Write every line of the material out exactly as shown.

§ §

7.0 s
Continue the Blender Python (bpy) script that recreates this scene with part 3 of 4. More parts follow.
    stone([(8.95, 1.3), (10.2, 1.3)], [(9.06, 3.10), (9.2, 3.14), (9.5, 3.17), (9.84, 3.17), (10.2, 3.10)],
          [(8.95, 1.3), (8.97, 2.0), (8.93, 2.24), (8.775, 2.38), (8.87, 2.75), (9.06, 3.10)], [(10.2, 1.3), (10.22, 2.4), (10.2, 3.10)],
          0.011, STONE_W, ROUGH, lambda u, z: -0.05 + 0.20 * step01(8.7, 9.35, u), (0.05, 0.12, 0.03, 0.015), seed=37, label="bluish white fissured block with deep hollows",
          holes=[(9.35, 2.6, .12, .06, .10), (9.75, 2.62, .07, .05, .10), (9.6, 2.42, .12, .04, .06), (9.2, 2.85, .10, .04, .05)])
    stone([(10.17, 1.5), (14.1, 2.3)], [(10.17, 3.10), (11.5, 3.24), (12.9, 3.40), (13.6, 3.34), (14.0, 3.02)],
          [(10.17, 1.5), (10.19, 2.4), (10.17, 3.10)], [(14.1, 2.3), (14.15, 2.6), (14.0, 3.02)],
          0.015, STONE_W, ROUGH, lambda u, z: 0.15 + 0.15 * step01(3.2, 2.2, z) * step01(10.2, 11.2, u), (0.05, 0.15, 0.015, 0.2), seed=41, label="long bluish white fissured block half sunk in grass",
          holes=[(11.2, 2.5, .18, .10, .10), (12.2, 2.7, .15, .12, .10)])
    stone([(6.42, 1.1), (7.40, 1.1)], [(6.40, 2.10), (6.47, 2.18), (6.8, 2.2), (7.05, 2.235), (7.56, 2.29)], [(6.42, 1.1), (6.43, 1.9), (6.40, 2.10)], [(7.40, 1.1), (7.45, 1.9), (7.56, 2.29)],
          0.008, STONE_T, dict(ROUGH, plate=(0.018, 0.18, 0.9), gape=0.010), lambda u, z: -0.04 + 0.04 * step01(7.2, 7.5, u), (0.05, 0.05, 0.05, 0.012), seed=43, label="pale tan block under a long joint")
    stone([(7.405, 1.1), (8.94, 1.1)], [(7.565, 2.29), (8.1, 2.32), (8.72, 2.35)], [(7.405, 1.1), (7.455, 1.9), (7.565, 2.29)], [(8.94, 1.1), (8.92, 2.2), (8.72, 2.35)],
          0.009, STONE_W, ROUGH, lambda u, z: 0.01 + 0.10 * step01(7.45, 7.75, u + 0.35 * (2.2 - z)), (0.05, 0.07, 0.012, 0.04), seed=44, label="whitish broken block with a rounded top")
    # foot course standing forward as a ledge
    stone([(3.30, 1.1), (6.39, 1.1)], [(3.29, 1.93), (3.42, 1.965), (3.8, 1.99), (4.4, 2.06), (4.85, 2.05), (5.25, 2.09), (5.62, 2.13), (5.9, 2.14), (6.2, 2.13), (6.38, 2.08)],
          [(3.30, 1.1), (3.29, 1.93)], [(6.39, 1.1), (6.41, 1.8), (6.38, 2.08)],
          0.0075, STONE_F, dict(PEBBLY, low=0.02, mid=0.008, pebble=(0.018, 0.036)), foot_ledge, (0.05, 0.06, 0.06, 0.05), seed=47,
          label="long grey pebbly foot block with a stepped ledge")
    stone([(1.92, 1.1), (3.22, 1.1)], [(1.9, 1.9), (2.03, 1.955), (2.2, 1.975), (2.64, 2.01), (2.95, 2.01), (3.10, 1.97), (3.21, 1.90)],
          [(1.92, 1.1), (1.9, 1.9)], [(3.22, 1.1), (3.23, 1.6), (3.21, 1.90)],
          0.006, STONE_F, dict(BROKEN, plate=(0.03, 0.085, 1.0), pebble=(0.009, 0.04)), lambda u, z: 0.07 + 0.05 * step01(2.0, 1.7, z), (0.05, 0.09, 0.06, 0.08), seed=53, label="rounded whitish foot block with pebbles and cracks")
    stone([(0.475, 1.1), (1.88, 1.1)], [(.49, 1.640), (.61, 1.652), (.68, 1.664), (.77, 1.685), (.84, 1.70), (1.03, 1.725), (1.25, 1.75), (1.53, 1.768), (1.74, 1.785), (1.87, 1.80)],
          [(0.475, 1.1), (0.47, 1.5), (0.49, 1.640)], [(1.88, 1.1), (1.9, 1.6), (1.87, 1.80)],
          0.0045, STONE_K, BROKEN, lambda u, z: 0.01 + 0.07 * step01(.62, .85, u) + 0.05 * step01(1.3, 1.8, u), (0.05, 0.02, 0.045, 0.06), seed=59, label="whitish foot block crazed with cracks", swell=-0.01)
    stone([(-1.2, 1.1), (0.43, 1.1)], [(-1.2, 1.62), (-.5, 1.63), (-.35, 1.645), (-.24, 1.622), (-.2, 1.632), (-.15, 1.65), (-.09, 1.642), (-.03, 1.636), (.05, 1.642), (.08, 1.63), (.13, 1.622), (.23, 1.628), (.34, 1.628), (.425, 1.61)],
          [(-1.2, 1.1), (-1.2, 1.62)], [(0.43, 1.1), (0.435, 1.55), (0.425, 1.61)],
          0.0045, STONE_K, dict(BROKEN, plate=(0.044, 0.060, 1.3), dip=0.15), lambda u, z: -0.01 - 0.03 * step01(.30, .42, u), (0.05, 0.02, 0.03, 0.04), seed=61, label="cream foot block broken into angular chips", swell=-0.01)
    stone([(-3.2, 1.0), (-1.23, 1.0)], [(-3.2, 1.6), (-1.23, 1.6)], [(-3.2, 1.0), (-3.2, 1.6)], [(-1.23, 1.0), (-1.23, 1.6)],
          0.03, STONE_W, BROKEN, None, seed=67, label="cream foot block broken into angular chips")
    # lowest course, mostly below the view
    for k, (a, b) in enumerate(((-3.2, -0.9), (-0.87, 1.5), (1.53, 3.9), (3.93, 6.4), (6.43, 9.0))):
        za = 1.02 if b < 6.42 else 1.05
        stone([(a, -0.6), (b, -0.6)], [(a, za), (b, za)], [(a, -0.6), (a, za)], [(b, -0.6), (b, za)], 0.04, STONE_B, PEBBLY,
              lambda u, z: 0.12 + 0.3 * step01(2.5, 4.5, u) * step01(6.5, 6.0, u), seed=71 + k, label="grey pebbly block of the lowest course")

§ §

» **THE SOLUTION**:
7.0 s
Continue the Blender Python (bpy) script that recreates this scene with part 3 of 4. More parts follow.
    stone([(8.95, 1.3), (10.2, 1.3)], [(9.06, 3.10), (9.2, 3.14), (9.5, 3.17), (9.84, 3.17), (10.2, 3.10)],
          [(8.95, 1.3), (8.97, 2.0), (8.93, 2.24), (8.775, 2.38), (8.87, 2.75), (9.06, 3.10)], [(10.2, 1.3), (10.22, 2.4), (10.2, 3.10)],
          0.011, STONE_W, ROUGH, lambda u, z: -0.05 + 0.20 * step01(8.7, 9.35, u), (0.05, 0.12, 0.03, 0.015), seed=37, label="bluish white fissured block with deep hollows",
          holes=[(9.35, 2.6, .12, .06, .10), (9.75, 2.62, .07, .05, .10), (9.6, 2.42, .12, .04, .06), (9.2, 2.85, .10, .04, .05)])
    stone([(10.17, 1.5), (14.1, 2.3)], [(10.17, 3.10), (11.5, 3.24), (12.9, 3.40), (13.6, 3.34), (14.0, 3.02)],
          [(10.17, 1.5), (10.19, 2.4), (10.17, 3.10)], [(14.1, 2.3), (14.15, 2.6), (14.0, 3.02)],
          0.015, STONE_W, ROUGH, lambda u, z: 0.15 + 0.15 * step01(3.2, 2.2, z) * step01(10.2, 11.2, u), (0.05, 0.15, 0.015, 0.2), seed=41, label="long bluish white fissured block half sunk in grass",
          holes=[(11.2, 2.5, .18, .10, .10), (12.2, 2.7, .15, .12, .10)])
    stone([(6.42, 1.1), (7.40, 1.1)], [(6.40, 2.10), (6.47, 2.18), (6.8, 2.2), (7.05, 2.235), (7.56, 2.29)], [(6.42, 1.1), (6.43, 1.9), (6.40, 2.10)], [(7.40, 1.1), (7.45, 1.9), (7.56, 2.29)],
          0.008, STONE_T, dict(ROUGH, plate=(0.018, 0.18, 0.9), gape=0.010), lambda u, z: -0.04 + 0.04 * step01(7.2, 7.5, u), (0.05, 0.05, 0.05, 0.012), seed=43, label="pale tan block under a long joint")
    stone([(7.405, 1.1), (8.94, 1.1)], [(7.565, 2.29), (8.1, 2.32), (8.72, 2.35)], [(7.405, 1.1), (7.455, 1.9), (7.565, 2.29)], [(8.94, 1.1), (8.92, 2.2), (8.72, 2.35)],
          0.009, STONE_W, ROUGH, lambda u, z: 0.01 + 0.10 * step01(7.45, 7.75, u + 0.35 * (2.2 - z)), (0.05, 0.07, 0.012, 0.04), seed=44, label="whitish broken block with a rounded top")
    # foot course standing forward as a ledge
    stone([(3.30, 1.1), (6.39, 1.1)], [(3.29, 1.93), (3.42, 1.965), (3.8, 1.99), (4.4, 2.06), (4.85, 2.05), (5.25, 2.09), (5.62, 2.13), (5.9, 2.14), (6.2, 2.13), (6.38, 2.08)],
          [(3.30, 1.1), (3.29, 1.93)], [(6.39, 1.1), (6.41, 1.8), (6.38, 2.08)],
          0.0075, STONE_F, dict(PEBBLY, low=0.02, mid=0.008, pebble=(0.018, 0.036)), foot_ledge, (0.05, 0.06, 0.06, 0.05), seed=47,
          label="long grey pebbly foot block with a stepped ledge")
    stone([(1.92, 1.1), (3.22, 1.1)], [(1.9, 1.9), (2.03, 1.955), (2.2, 1.975), (2.64, 2.01), (2.95, 2.01), (3.10, 1.97), (3.21, 1.90)],
          [(1.92, 1.1), (1.9, 1.9)], [(3.22, 1.1), (3.23, 1.6), (3.21, 1.90)],
          0.006, STONE_F, dict(BROKEN, plate=(0.03, 0.085, 1.0), pebble=(0.009, 0.04)), lambda u, z: 0.07 + 0.05 * step01(2.0, 1.7, z), (0.05, 0.09, 0.06, 0.08), seed=53, label="rounded whitish foot block with pebbles and cracks")
    stone([(0.475, 1.1), (1.88, 1.1)], [(.49, 1.640), (.61, 1.652), (.68, 1.664), (.77, 1.685), (.84, 1.70), (1.03, 1.725), (1.25, 1.75), (1.53, 1.768), (1.74, 1.785), (1.87, 1.80)],
          [(0.475, 1.1), (0.47, 1.5), (0.49, 1.640)], [(1.88, 1.1), (1.9, 1.6), (1.87, 1.80)],
          0.0045, STONE_K, BROKEN, lambda u, z: 0.01 + 0.07 * step01(.62, .85, u) + 0.05 * step01(1.3, 1.8, u), (0.05, 0.02, 0.045, 0.06), seed=59, label="whitish foot block crazed with cracks", swell=-0.01)
    stone([(-1.2, 1.1), (0.43, 1.1)], [(-1.2, 1.62), (-.5, 1.63), (-.35, 1.645), (-.24, 1.622), (-.2, 1.632), (-.15, 1.65), (-.09, 1.642), (-.03, 1.636), (.05, 1.642), (.08, 1.63), (.13, 1.622), (.23, 1.628), (.34, 1.628), (.425, 1.61)],
          [(-1.2, 1.1), (-1.2, 1.62)], [(0.43, 1.1), (0.435, 1.55), (0.425, 1.61)],
          0.0045, STONE_K, dict(BROKEN, plate=(0.044, 0.060, 1.3), dip=0.15), lambda u, z: -0.01 - 0.03 * step01(.30, .42, u), (0.05, 0.02, 0.03, 0.04), seed=61, label="cream foot block broken into angular chips", swell=-0.01)
    stone([(-3.2, 1.0), (-1.23, 1.0)], [(-3.2, 1.6), (-1.23, 1.6)], [(-3.2, 1.0), (-3.2, 1.6)], [(-1.23, 1.0), (-1.23, 1.6)],
          0.03, STONE_W, BROKEN, None, seed=67, label="cream foot block broken into angular chips")
    # lowest course, mostly below the view
    for k, (a, b) in enumerate(((-3.2, -0.9), (-0.87, 1.5), (1.53, 3.9), (3.93, 6.4), (6.43, 9.0))):
        za = 1.02 if b < 6.42 else 1.05
        stone([(a, -0.6), (b, -0.6)], [(a, za), (b, za)], [(a, -0.6), (a, za)], [(b, -0.6), (b, za)], 0.04, STONE_B, PEBBLY,
              lambda u, z: 0.12 + 0.3 * step01(2.5, 4.5, u) * step01(6.5, 6.0, u), seed=71 + k, label="grey pebbly block of the lowest course")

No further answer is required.